By Bill Wilson
Adapted from a
letter to the U.S. Senate.
The nation is risking a fiscal calamity that threatens a catastrophic
default on the $14.2 trillion national debt and the collapse of the
dollar as the world’s reserve currency. If something is not done to
bring the nation’s fiscal house into order, soon the debt will become
too large to even refinance, let alone be repaid.
That is why Americans for Limited Government strongly endorses the
Senate Republican Balanced Budget Amendment and urges all members of the
Senate to fight for its immediate adoption. Soon the gross national
debt will become larger than the entire economy, and by 2021, the
Office of Management and Budget projects it will soar to over $25
trillion.
Interest payments alone threaten to destabilize the nation’s finances
very soon.
In 2010, the Treasury paid a total of $413 billion in interest on the
debt, including $216 billion to the Social Security and Medicare
trust funds. The total interest is a real obligation that requires
real borrowing to meet, and cannot be readily discounted as revenue to
the entitlement programs when it is in fact a liability to taxpayers.

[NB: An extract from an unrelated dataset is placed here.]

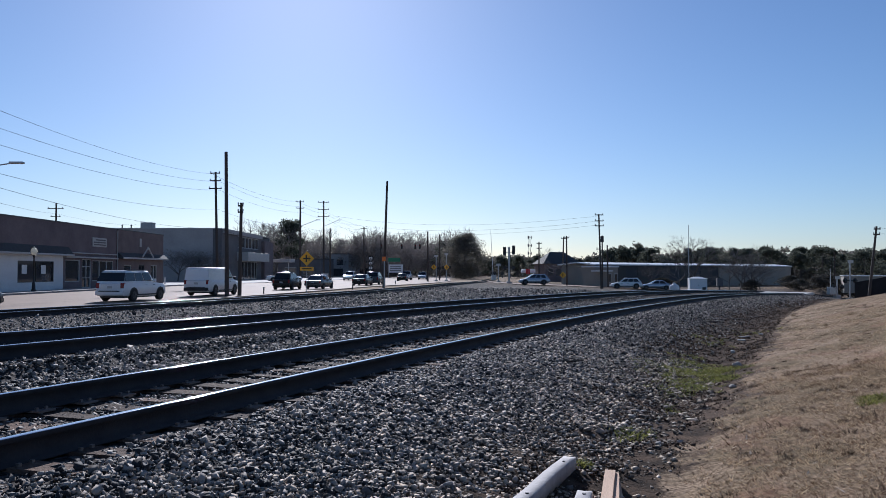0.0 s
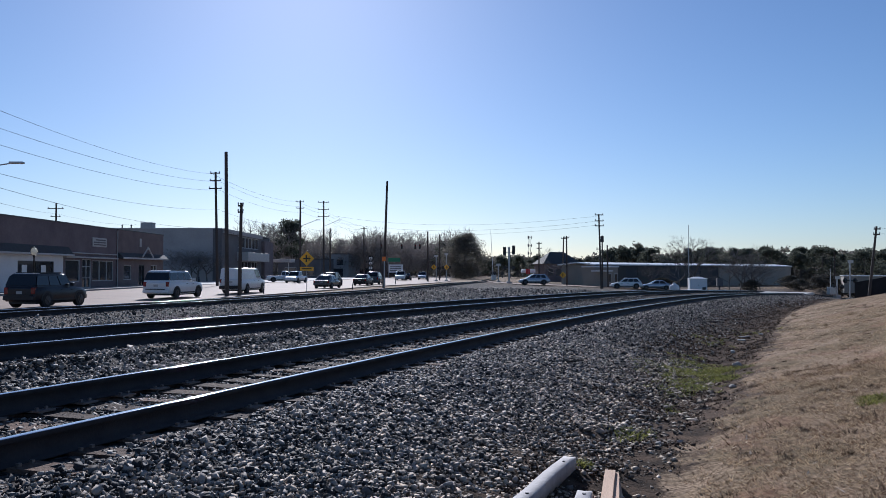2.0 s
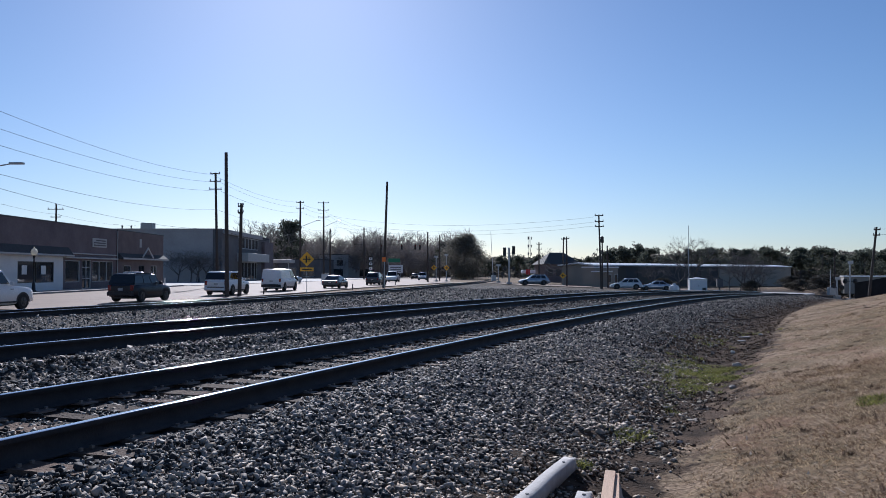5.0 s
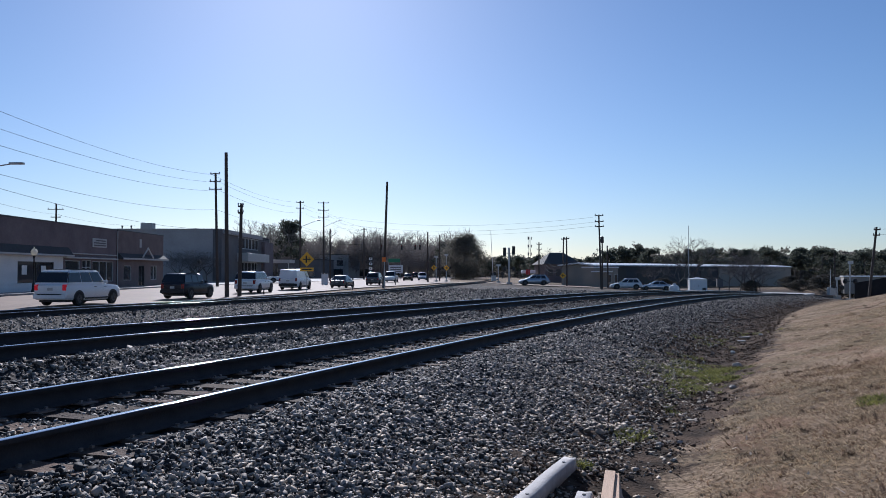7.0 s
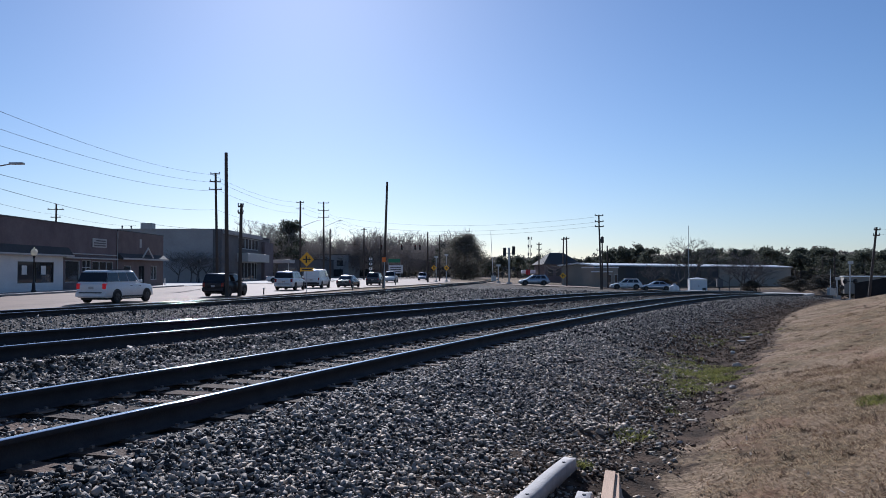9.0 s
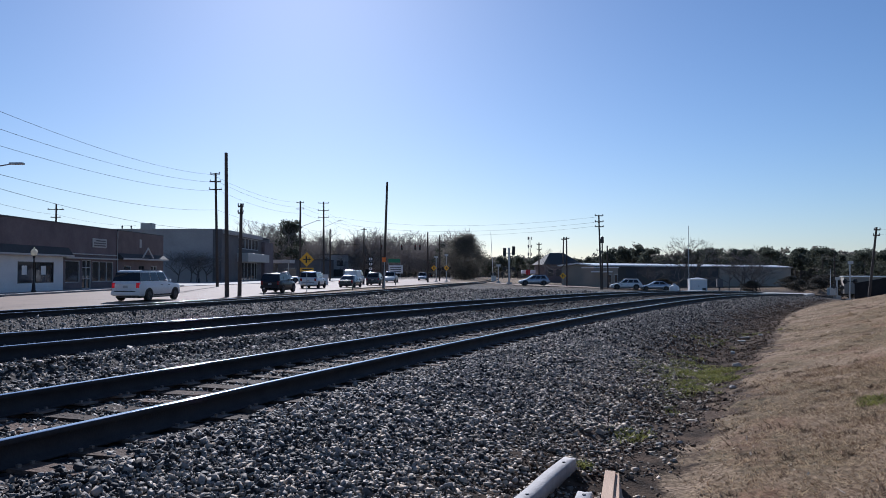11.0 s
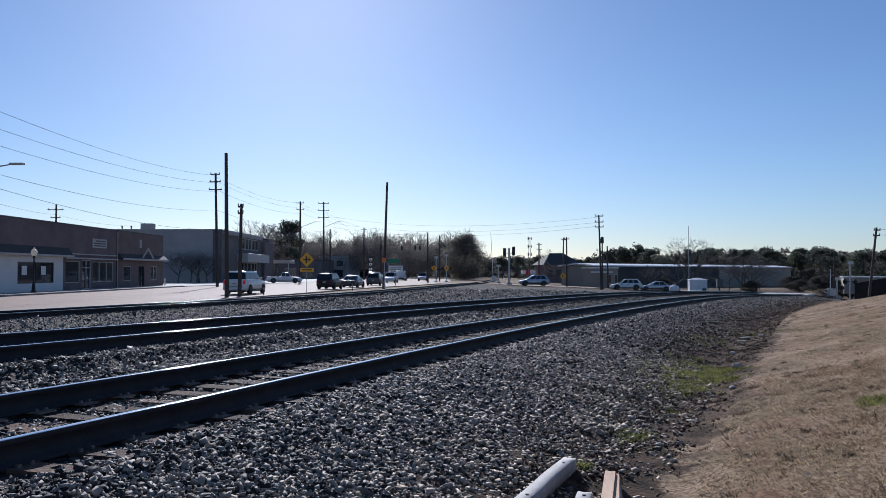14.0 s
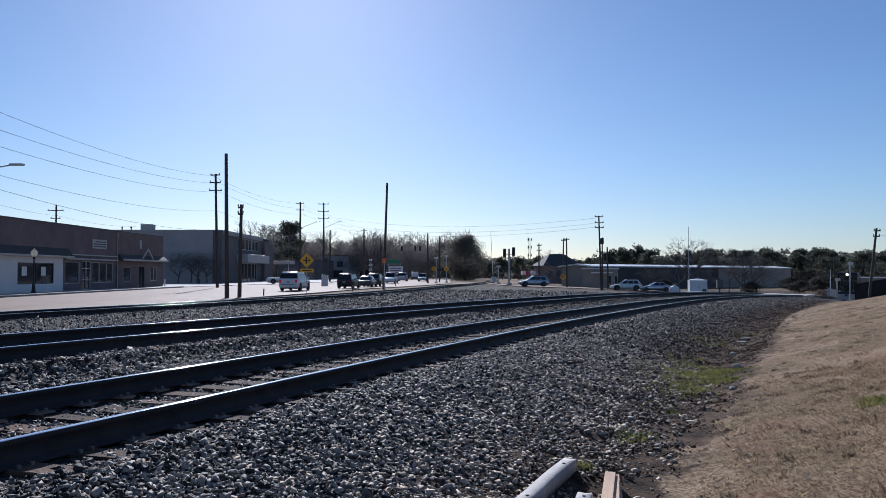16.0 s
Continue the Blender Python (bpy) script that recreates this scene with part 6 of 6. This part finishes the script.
PINE = [(trunk_mesh(9.2, 0.2), pine_mesh(40 + k, 10.3, 5.2 + 0.5 * k, 4.6 - k * 0.5)) for k in range(4)]
ROUND = (trunk_mesh(7, 0.3), leafy_mesh(50, 10, 10.0, 0.4, 210, 130, 0.12, "winter_wood"))


def tree(meshes, x, y, top, label, rz=0.0, wide=1.0, z=None, name="tree"):
    """One tree whose top is at that height; the meshes are ten metres tall."""
    z = gz(x, y) if z is None else z
    h = (top - z) / 10
    t = thing(name, label, "tree", pose(x, y, z, 0, 0, rz), group="trees")
    for nm, me in zip(("trunk", "crown"), meshes):
        o = new(nm, me)
        o.parent = t
        o.scale = (h * wide, h * wide, h)
    return t


rt = random.Random(9)
# bearing and height angle in degrees, distance, spread
for az, up, d, w in ((-13.2, 3.8, 215, 1.15), (-12.1, 3.65, 222, 1.1), (-9.7, 3.1, 250, 1.15), (-8.5, 3.05, 262, 1.1), (-7.3, 3.2, 245, 1.25), (-6.3, 2.95, 270, 1.1), (-5.3, 3.25, 238, 1.2), (-4.3, 2.9, 275, 1.1), (-3.4, 2.9, 262, 1.2), (-2.5, 3.05, 270, 1.2), (-1.5, 3.0, 280, 1.2), (-0.4, 2.75, 285, 1.2), (0.5, 2.65, 262, 1.1), (7.3, 1.75, 330, 1.1)):
    x, y = d * math.sin(radians(az)), d * math.cos(radians(az))
    tree(BARE[rt.randrange(4)], x, y, EYE + d * math.tan(radians(up)), "tall leafless winter tree behind the shops", rt.uniform(0, 360), w)
for x, y, top, w in ((36.77, 116, 7.39, 1.25), (53.3, 140, 6.8, 1.2), (46.24, 128, 3.65, 1.2), (36.5, 122, 4.18, 1.1), (53.67, 134, 2.96, 1.3), (48.82, 130, 4.97, 1.3), (33.38, 126, 3.26, 1.3), (51.2, 131, 5.2, 1.3), (50.3, 127, 3.4, 1.5)):
    tree(SMALL[rt.randrange(2)], x, y, top, "leafless tree in front of the warehouse", rt.uniform(0, 360), w)
for px, y in ((-46.6, 139), (-44.6, 140), (-43.0, 138), (-41.4, 139)):
    tree(SMALL[rt.randrange(2)], px, y, 5.9, "small bare street tree by the grey wall", rt.uniform(0, 360), 1.5, ROAD_Z + 0.06)
tree(PINE[2], -43.22, 225, 16.8, "dark evergreen beside the bare trees", 30, 0.95)
tree(ROUND, 5.6, 205, 11.1, "broad rounded grey-green tree by the crossing", 0, 1.14)
tree(PINE[1], 1.03, 240, 10.92, "dark pine beside the bare trees", 70, 1.3)
# the pines behind the warehouse, along a gently rising skyline
SKYLINE = [(2.8, 1.0), (5, 1.25), (8, 1.0), (11, 1.1), (12.0, 1.55), (12.9, 1.8), (14.2, 1.7), (15.6, 1.3), (17, 1.42), (19.5, 1.5), (22, 1.45), (27, 1.4), (34, 1.3)]
for k in range(52):
    a = 2.9 + k * 0.58 + rt.uniform(-0.25, 0.25)
    d = rt.uniform(240, 300)
    up = float(spline(SKYLINE, a)) + rt.choice((-0.28, -0.1, 0.02, 0.1)) + rt.uniform(-0.06, 0.08)
    x, y = d * math.sin(radians(a)), d * math.cos(radians(a))
    tree(PINE[rt.randrange(4)], x, y, EYE + d * math.tan(radians(up)), "dark pine in the treeline behind the warehouse", rt.uniform(0, 360), rt.uniform(0.9, 1.5))


BUSH = (trunk_mesh(5, 0.2), leafy_mesh(61, 10, 13, 0.3, 60, 80, 0.3, "thicket"))
for x, y, top in ((34.63, 125, 0.75), (49.12, 126, 0.38), (63.08, 140, 0.4), (70.79, 150, 0.72), (78.14, 160, 0.86), (72.57, 165, 0.82)):
    tree(BUSH, x, y, top, "dark tangled shrub before the warehouse", rt.uniform(0, 360), rt.uniform(1.5, 2.6), name="shrub")


def far_woods():
    """The wooded skyline: crowns of small leaf pieces over trunks, too many to count."""
    rng = np.random.default_rng(77)
    c, r = [], []
    for k in range(1000):
        a = rng.uniform(-38, 42)
        d = rng.uniform(290, 370)
        x, y = d * math.sin(radians(a)), d * math.cos(radians(a))
        top = EYE + d * math.tan(radians(float(spline(SKYLINE, a)) - 0.2 if a > 2.8 else 1.0)) + rng.normal(0, 0.8)
        for q in range(8):
            f = rng.random() ** 0.8
            c.append((x + rng.normal(0, 2.0), y + rng.normal(0, 1.6), -1.5 + (top + 1.5) * f - 0.5))
            r.append(rng.uniform(1.1, 2.3))
    v = leaf_cloud(rng, c, r, 22, 0.6)
    # the leafless stretch: rounded crowns of fine twigs that point outwards
    crowns = 150
    ang, dist = np.radians(rng.uniform(-13.8, 2.2, crowns)), rng.uniform(235, 300, crowns)
    top = np.radians(2.2 + 0.3 * np.sin(ang * 55) + rng.normal(0, 0.25, crowns)) * dist + EYE
    wide = rng.uniform(2.6, 4.6, crowns)
    per = 420
    n = crowns * per
    d = rng.normal(size=(n, 3))
    d /= np.linalg.norm(d, axis=1)[:, None]
    rad = rng.random(n) ** 0.55
    tall = np.repeat(top * 0.42, per)
    reach = np.repeat(wide, per)
    cx, cy, cz = (np.repeat(q, per) for q in (dist * np.sin(ang), dist * np.cos(ang), top * 0.6))
    base = np.c_[cx + d[:, 0] * rad * reach, cy + d[:, 1] * rad * reach, cz + d[:, 2] * rad * tall]
    base[:, 2] = np.maximum(base[:, 2], rng.uniform(0, 2, n))
    w = rng.uniform(0.03, 0.08, n)
    aim = d + rng.normal(0, 0.5, (n, 3)) + (0, 0, 0.25)
    tip = base + aim * rng.uniform(0.5, 1.5, (n, 1))
    across_x = np.stack([-aim[:, 2], 0 * w, aim[:, 0]], -1)
    across_x *= (w / np.maximum(np.linalg.norm(across_x, axis=1), 0.05))[:, None]
    bare = np.stack([base - across_x, base + across_x, tip], 1).reshape(-1, 3)
    me = quads_mesh("bare_woods", bare, np.arange(3 * n).reshape(-1, 3), ["twig"], 3)
    tagged(new("bare_woods", me), "hazy leafless woods behind the roadside shops", "woods", kind="stuff")
    me = quads_mesh("far_woods", v, np.arange(len(v)).reshape(-1, 3), ["winter_wood"], 3)
    tagged(new("far_woods", me), "far brown and dark green winter woods", "woods", kind="stuff")


far_woods()


# ---- movement ----
def road_rows(lane, stations, z=ROAD_Z + 0.02, reverse=False, step=0.5, end=16.0):
    """Poses along a lane from (seconds, y) stations."""
    rows = []
    for t in np.arange(0, end + 0.01, step):
        y = float(spline(stations, t))
        x = float(spline(lane, y))
        h = math.atan2(float(spline(lane, y + 1)) - float(spline(lane, y - 1)), 2)
        rows.append((float(t), pose(x, y, z, 0, 0, -math.degrees(h) + (180 if reverse else 0))))
    return rows


def drive(v, lane, stations, reverse=False, spin=False, r=0.39):
    walk(v, road_rows(lane, stations, reverse=reverse))
    if not spin:
        return
    for w in [c for c in v.children if c.name.startswith("wheel") and not c.name.startswith("wheel_arch")]:
        at = w.location.copy()
        rows = []
        for t in np.arange(0, 16.01, 0.1):
            run = float(spline(stations, t)) - stations[0][1]
            rows.append((float(t), pose(at.x, at.y, at.z, -math.degrees(run / r), 0, 0)))
        walk(w, rows)


def motions():
    drive(white_suv, LEFT_LANE, [(0, 50.3), (0.5, 51.6), (1, 52.7), (1.5, 53.8), (2, 55.4), (2.5, 57.0), (3, 58.5), (3.5, 60.0), (4, 61.6), (6.5, 68.6), (7, 70.5), (7.5, 73.0), (8, 75.8), (8.5, 78.8), (9, 81.5), (11.5, 94.5), (12.5, 105.1), (13.5, 121.2), (14.5, 147), (15.5, 170), (16, 178)], spin=True)
    drive(white_van, LEFT_LANE, [(0, 61.4), (0.5, 62.9), (1, 64.3), (1.5, 66.0), (2.5, 69.5), (3.5, 73.2), (6.5, 82.3), (7, 83.5), (7.5, 84.9), (8.5, 89.4), (9, 92.9), (11.5, 123.6), (13.5, 162.6), (14.5, 186.7), (15.5, 210), (16, 221)], spin=True)
    drive(dark_suv, RIGHT_LANE, [(0, 35.1), (0.5, 36.9), (1, 38.6), (1.5, 40.0), (2, 41.4), (2.5, 42.6), (3, 43.9), (3.5, 45.3), (4, 46.8), (6.5, 54.4), (7, 55.6), (7.5, 56.9), (8, 58.3), (8.5, 59.6), (9, 61.2), (11.5, 74.8), (12.5, 80.7), (13.5, 85.4), (14.5, 89.2), (15.5, 93.2), (16, 95.2)], spin=True)
    drive(big_suv, LEFT_LANE, [(0, 9), (2, 20), (4, 32.5), (6.5, 43.4), (7, 45.0), (8, 47.5), (9, 48.6), (11.5, 53.5), (12, 55.9), (12.5, 58.3), (13, 61.2), (13.5, 64.9), (14, 68.2), (14.5, 72.2), (15, 76.0), (15.5, 79.6), (16, 83.3)], spin=True)
    drive(dark_sedan, RIGHT_LANE, [(0, 83.6), (1.5, 85.8), (2.5, 87.1), (3.5, 87.9), (6.5, 91.5), (7.5, 93.3), (8.5, 94.7), (11.5, 96.3), (12.5, 96.8), (13.5, 97.3), (14.5, 98.5), (16, 105.6)])
    drive(black_suv, LEFT_LANE, [(0, 80.5), (0.5, 84.3), (1.5, 93.2), (2.5, 110.0), (3.5, 121.2), (6.5, 205), (7.5, 240), (9, 280), (12, 320), (16, 360)])
    drive(shiny_sedan, RIGHT_LANE, [(0, 102.5), (3.5, 104), (4.5, 106), (6.5, 150), (8.5, 215), (11, 260), (16, 340)])
    drive(grey_suv, RIGHT_LANE, [(0, 110.5), (16, 111.5)])
    drive(oncoming, ONCOMING, [(0, 159.8), (0.5, 151.8), (2.5, 118.5), (3.5, 103.4), (4, 95.8), (5, 77), (6.2, 49), (7, 30), (9, -15), (16, -120)], reverse=True)
    walk(far_pickup, [(0, pose(-7.77, 170, ROAD_Z + 0.02, 0, 0, 178)), (3.5, pose(-8.78, 150, ROAD_Z + 0.02, 0, 0, 178)), (6.5, pose(-9.2, 140, ROAD_Z + 0.02, 0, 0, 176)), (16, pose(-9.16, 139.5, ROAD_Z + 0.02, 0, 0, 176))])
    drive(far_car, RIGHT_LANE, [(0, 150), (3.5, 172), (6.5, 215), (9, 250), (16, 340)])
    walk(far_car2, [(0, pose(-4.5, 175, ROAD_Z + 0.02, 0, 0, 178)), (4, pose(-4.47, 174, ROAD_Z + 0.02, 0, 0, 178)), (16, pose(-4.42, 172, ROAD_Z + 0.02, 0, 0, 178))])
    # the train comes down the near track
    lead, speed = TRAIN_END, 18.0
    rows = []
    for t in np.arange(0, 16.01, 0.5):
        d = lead + speed * (16 - t)
        i = int(d / 0.5)
        r = LINE[min(i, len(LINE) - 2)]
        rows.append((float(t), pose(r[0], r[1], r[3], 0, 0, 180 - math.degrees(r[2]))))
    walk(loco, rows)


TRAIN_END = 166.0
motions()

The total interest owed on the debt will actually be over $1.2
trillion in 2021. And since the government never anticipates the debt
being paid down, the number will easily grow to over $2.4 trillion by
2030. Moody’s
has warned that when interest owed on the debt reaches 18 to 20
percent of revenue, the nation’s gold-plated Triple-A credit rating
will be downgraded. The trouble is that the Office of Management
and Budget projects total interest owed for 2011 to be $430.4 billion.
By that measure, total interest is already 19.79 percent of the
projected $2.174 trillion of revenue. That means time has already run
out.
Currently, the $14.2 trillion national debt already stands at 95.5
percent of the nation’s $14.8 trillion Gross Domestic Product (GDP).
While it is unclear at what percentage of debt-to-GDP that the debt will
become too large to refinance, the warning signs are already there
that we cannot even meet our current obligations honestly.